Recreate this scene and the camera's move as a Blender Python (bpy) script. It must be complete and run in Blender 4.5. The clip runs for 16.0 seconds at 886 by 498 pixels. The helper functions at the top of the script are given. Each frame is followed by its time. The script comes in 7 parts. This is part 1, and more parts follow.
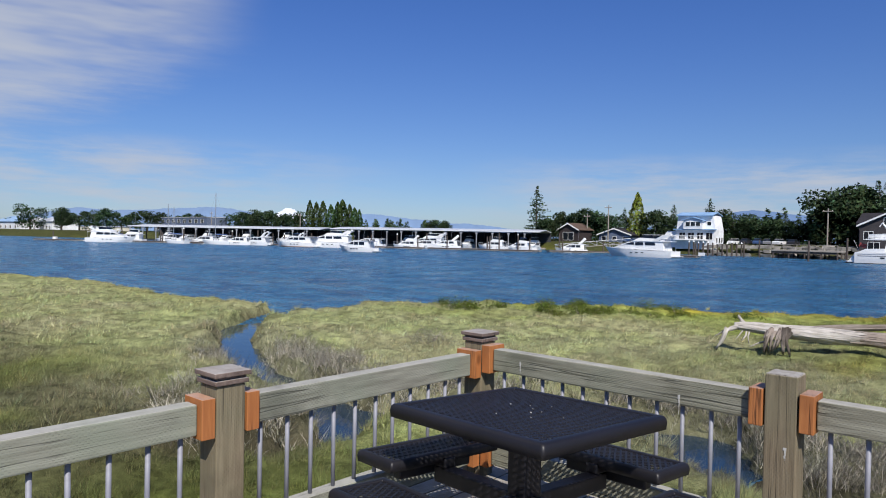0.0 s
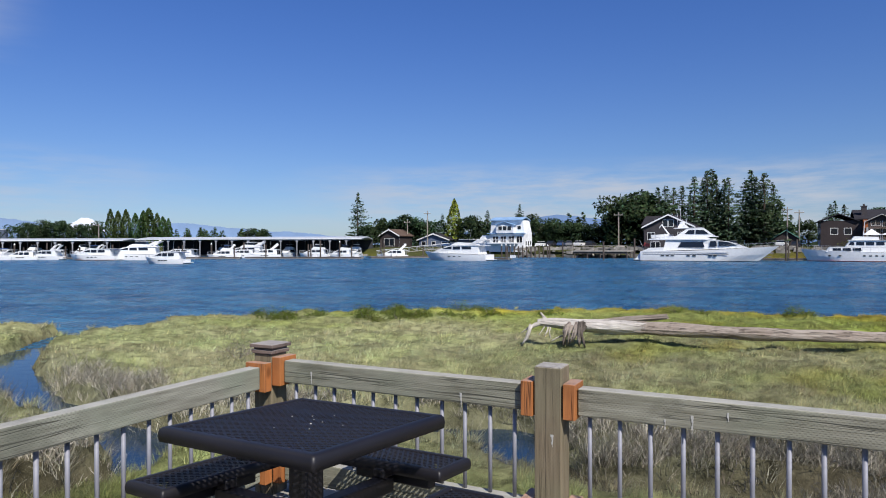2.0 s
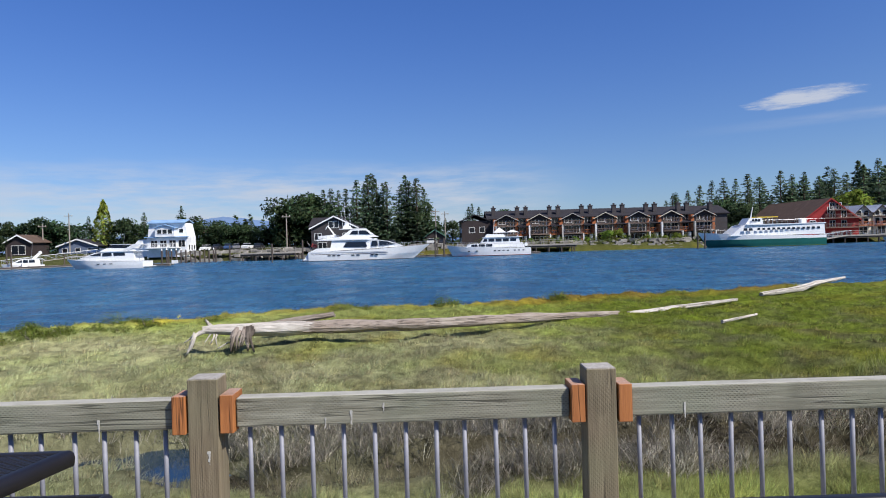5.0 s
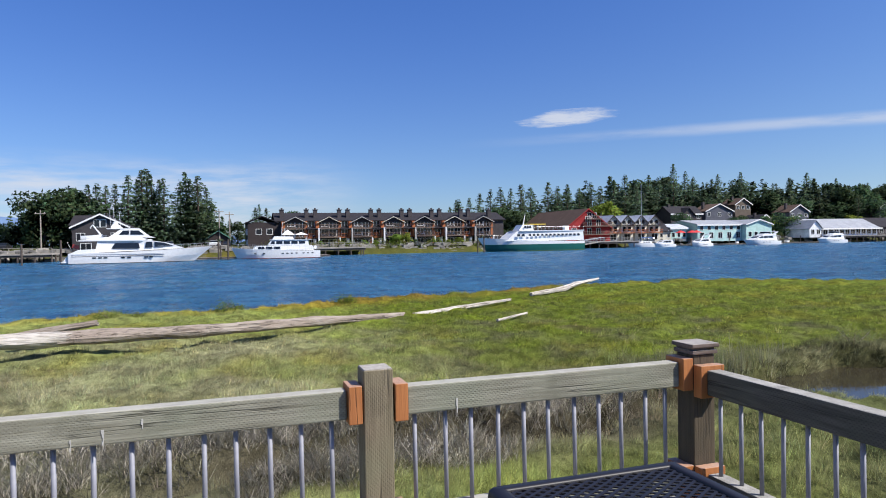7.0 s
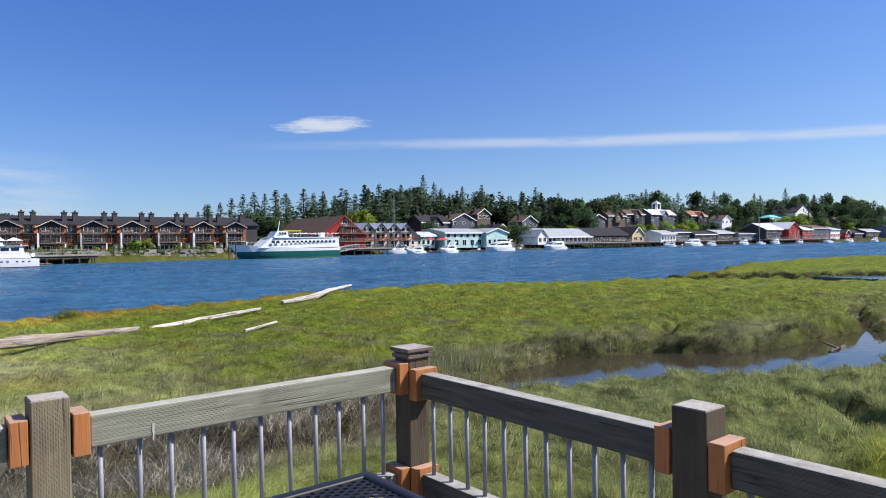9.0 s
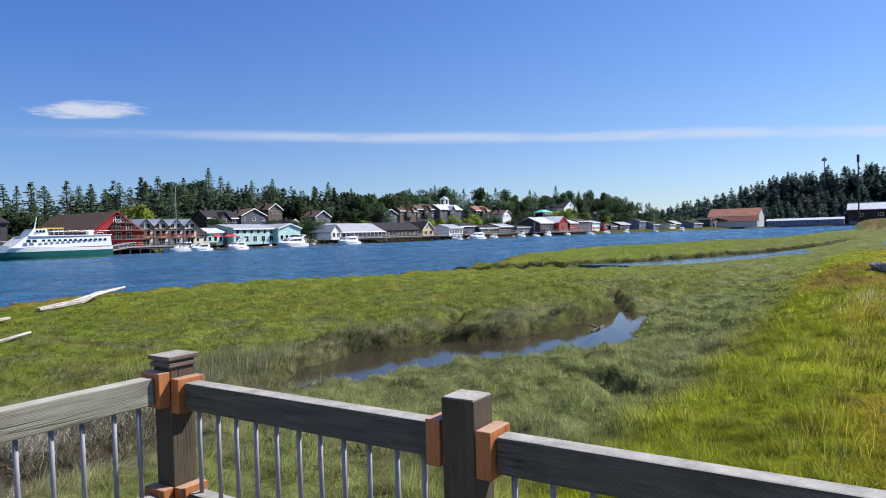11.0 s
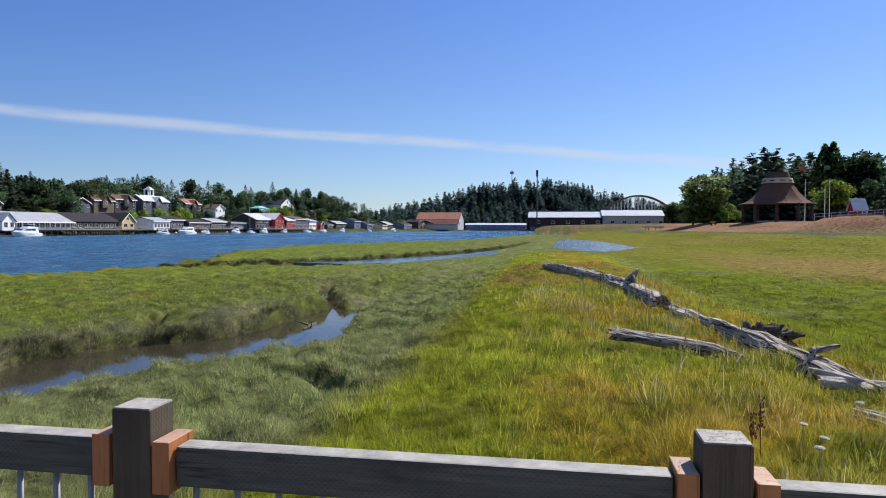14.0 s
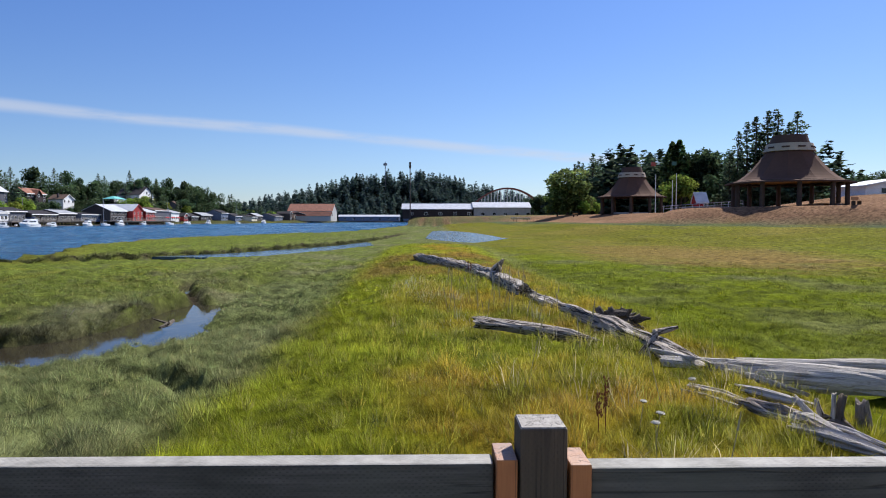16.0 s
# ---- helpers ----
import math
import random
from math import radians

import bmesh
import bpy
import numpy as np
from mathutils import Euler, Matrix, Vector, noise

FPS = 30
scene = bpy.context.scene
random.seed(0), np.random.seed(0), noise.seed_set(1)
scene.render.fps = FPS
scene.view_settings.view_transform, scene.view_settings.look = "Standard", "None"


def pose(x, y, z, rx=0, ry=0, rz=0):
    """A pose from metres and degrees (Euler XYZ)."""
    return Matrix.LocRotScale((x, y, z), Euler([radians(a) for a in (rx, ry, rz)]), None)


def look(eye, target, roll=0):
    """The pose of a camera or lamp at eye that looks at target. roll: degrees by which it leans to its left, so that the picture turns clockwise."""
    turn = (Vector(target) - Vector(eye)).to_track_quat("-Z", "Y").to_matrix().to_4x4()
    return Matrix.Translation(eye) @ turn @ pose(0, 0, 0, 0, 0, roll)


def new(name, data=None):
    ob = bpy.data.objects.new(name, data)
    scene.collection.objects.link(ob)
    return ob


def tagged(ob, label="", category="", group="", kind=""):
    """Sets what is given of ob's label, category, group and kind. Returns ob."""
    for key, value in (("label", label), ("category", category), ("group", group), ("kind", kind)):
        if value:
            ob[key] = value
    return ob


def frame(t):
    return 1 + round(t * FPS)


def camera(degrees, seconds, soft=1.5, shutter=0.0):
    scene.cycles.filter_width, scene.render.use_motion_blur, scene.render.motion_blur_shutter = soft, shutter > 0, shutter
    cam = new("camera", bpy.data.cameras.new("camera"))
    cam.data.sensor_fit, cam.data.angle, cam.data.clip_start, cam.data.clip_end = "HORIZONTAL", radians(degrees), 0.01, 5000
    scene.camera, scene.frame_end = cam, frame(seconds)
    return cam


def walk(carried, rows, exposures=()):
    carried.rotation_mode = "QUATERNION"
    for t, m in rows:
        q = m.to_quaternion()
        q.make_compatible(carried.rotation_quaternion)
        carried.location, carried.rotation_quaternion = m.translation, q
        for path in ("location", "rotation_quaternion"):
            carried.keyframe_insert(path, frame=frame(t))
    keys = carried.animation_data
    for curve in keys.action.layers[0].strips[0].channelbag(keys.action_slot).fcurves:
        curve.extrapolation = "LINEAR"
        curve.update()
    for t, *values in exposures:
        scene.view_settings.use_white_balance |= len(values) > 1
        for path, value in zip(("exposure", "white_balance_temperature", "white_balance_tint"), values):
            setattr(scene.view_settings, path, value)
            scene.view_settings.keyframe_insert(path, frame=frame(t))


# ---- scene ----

*Exercise directions*
Pull out all lines from the listing that contain the string "frame".

*Output below*
Recreate this scene and the camera's move as a Blender Python (bpy) script. It must be complete and run in Blender 4.5. The clip runs for 16.0 seconds at 886 by 498 pixels. The helper functions at the top of the script are given. Each frame is followed by its time. The script comes in 7 parts. This is part 1, and more parts follow.
def frame(t):
    scene.camera, scene.frame_end = cam, frame(seconds)
            carried.keyframe_insert(path, frame=frame(t))
            scene.view_settings.keyframe_insert(path, frame=frame(t))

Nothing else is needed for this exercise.